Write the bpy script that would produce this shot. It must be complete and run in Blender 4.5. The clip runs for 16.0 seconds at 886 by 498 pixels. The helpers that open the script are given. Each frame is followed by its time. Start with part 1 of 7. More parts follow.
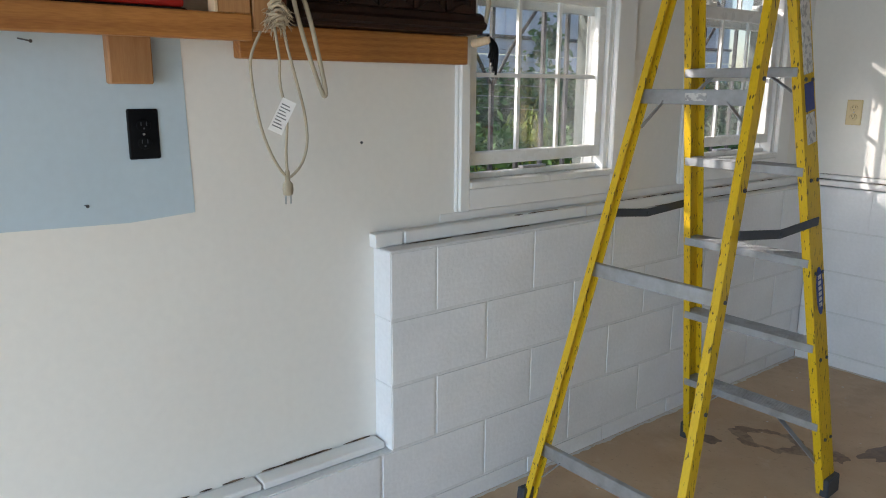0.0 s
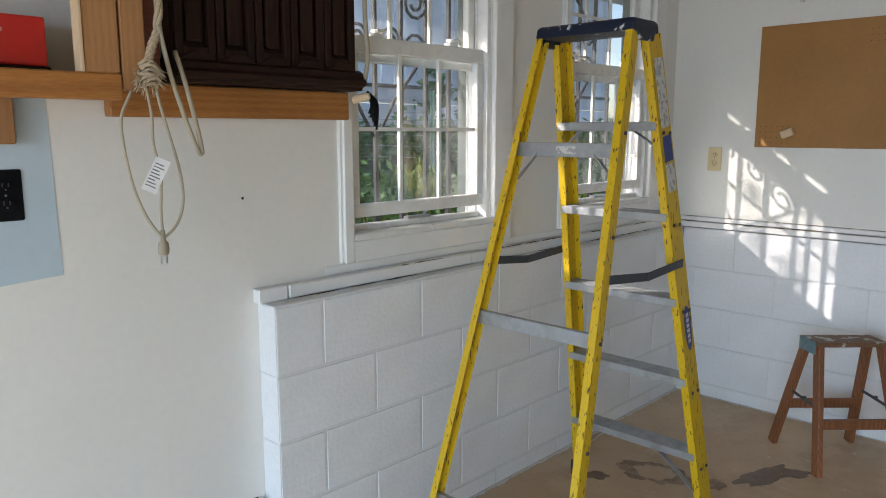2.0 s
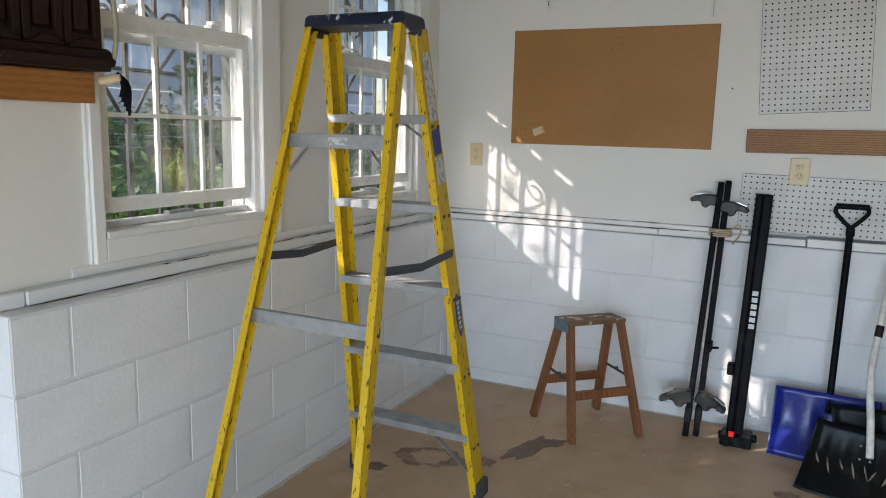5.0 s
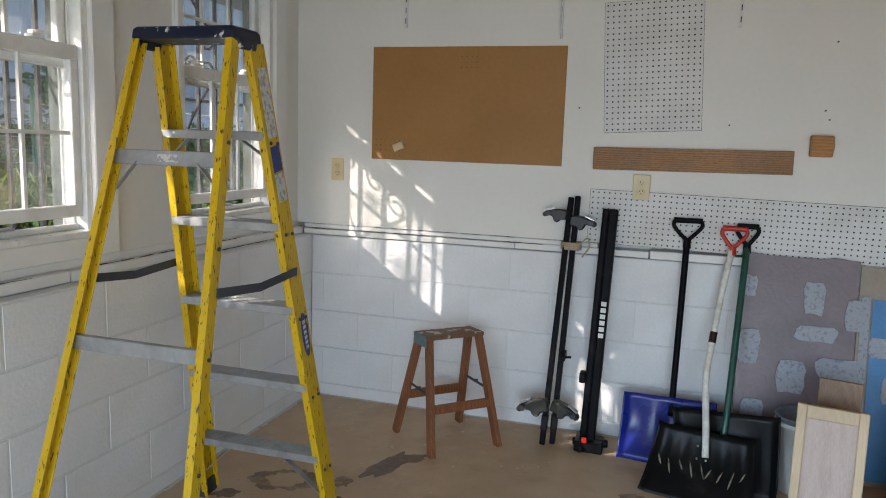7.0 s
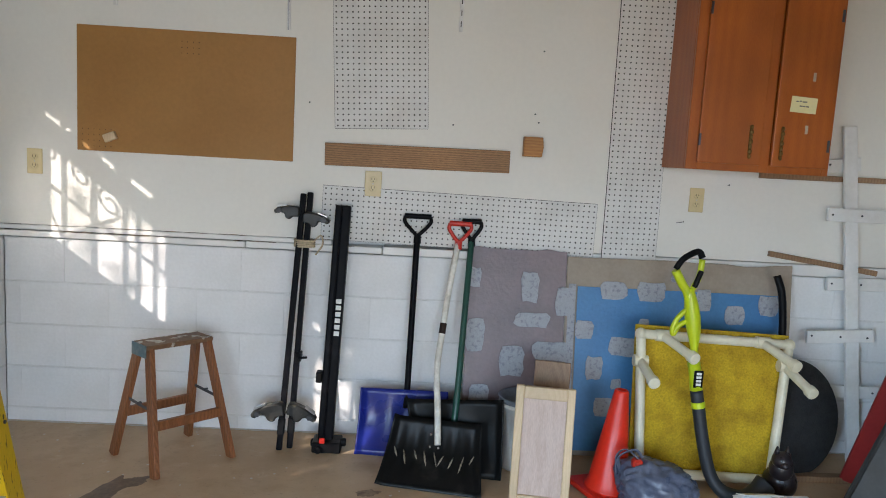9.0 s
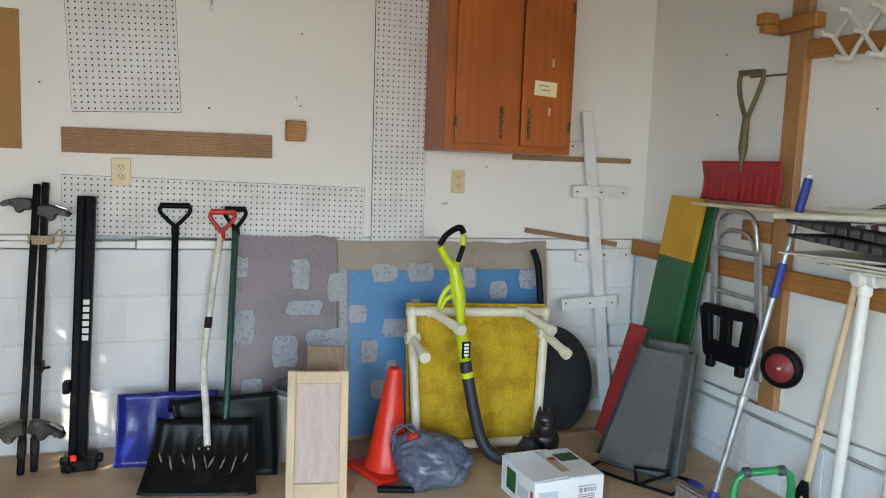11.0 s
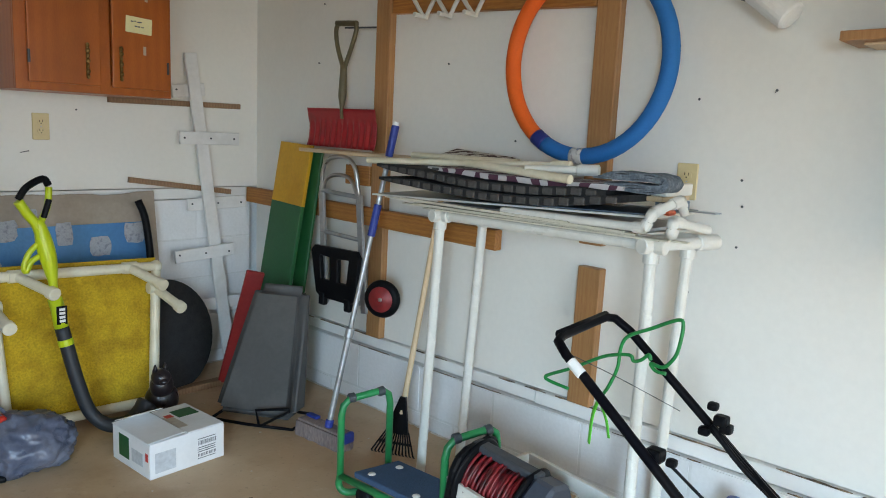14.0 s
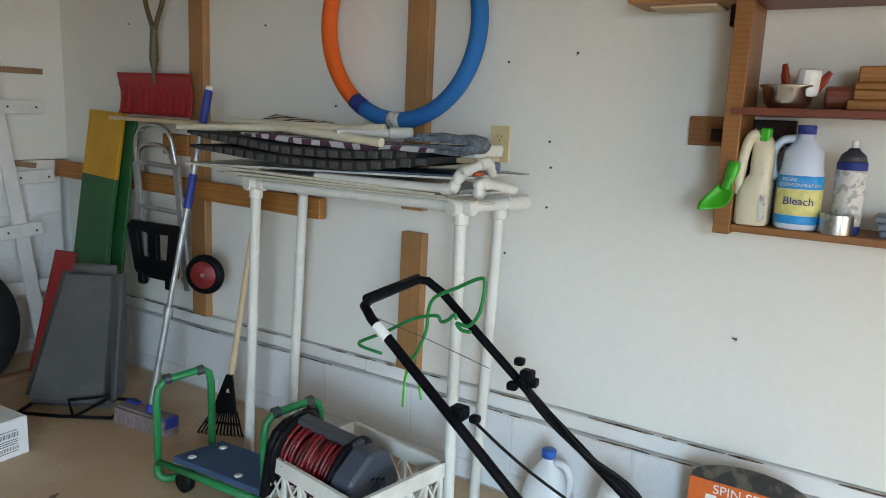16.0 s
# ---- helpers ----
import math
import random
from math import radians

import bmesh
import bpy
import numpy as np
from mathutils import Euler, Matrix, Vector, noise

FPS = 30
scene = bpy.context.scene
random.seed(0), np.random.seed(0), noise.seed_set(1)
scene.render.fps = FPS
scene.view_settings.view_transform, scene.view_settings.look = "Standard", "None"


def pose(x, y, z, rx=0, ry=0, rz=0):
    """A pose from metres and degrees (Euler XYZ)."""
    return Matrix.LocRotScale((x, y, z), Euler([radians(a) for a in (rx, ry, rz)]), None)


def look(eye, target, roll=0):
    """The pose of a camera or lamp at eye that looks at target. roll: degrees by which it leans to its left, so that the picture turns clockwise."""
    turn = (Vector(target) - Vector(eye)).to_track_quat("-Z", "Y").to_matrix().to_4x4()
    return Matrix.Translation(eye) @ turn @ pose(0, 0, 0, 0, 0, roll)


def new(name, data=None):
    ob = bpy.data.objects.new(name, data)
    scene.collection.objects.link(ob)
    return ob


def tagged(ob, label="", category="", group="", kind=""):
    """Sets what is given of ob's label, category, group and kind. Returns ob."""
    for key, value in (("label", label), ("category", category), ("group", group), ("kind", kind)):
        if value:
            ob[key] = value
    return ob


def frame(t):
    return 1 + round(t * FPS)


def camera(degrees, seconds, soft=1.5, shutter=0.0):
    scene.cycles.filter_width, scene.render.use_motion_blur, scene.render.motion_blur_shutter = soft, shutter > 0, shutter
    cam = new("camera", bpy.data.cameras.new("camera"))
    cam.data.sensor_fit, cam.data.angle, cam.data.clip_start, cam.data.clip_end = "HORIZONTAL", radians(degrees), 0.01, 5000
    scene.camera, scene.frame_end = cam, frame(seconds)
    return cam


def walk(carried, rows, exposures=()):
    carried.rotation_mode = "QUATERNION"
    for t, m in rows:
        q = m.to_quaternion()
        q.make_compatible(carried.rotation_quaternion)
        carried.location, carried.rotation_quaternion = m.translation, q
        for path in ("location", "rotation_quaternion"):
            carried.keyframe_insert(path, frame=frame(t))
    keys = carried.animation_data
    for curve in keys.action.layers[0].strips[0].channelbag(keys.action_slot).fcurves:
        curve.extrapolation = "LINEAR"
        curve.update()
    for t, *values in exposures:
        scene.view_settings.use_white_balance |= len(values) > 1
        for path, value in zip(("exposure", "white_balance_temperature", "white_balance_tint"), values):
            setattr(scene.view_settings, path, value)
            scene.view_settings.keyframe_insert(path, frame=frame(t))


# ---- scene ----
.....
#### [WORK TO COMPLETE]
Repeat exactly the lines running from the one with "import bmesh" through the one with "return Matrix.LocRotScale((x, y, z), Euler([radians(a)", both included.

#### [CORRECT RESPONSE]
import bmesh
import bpy
import numpy as np
from mathutils import Euler, Matrix, Vector, noise

FPS = 30
scene = bpy.context.scene
random.seed(0), np.random.seed(0), noise.seed_set(1)
scene.render.fps = FPS
scene.view_settings.view_transform, scene.view_settings.look = "Standard", "None"


def pose(x, y, z, rx=0, ry=0, rz=0):
    """A pose from metres and degrees (Euler XYZ)."""
    return Matrix.LocRotScale((x, y, z), Euler([radians(a) for a in (rx, ry, rz)]), None)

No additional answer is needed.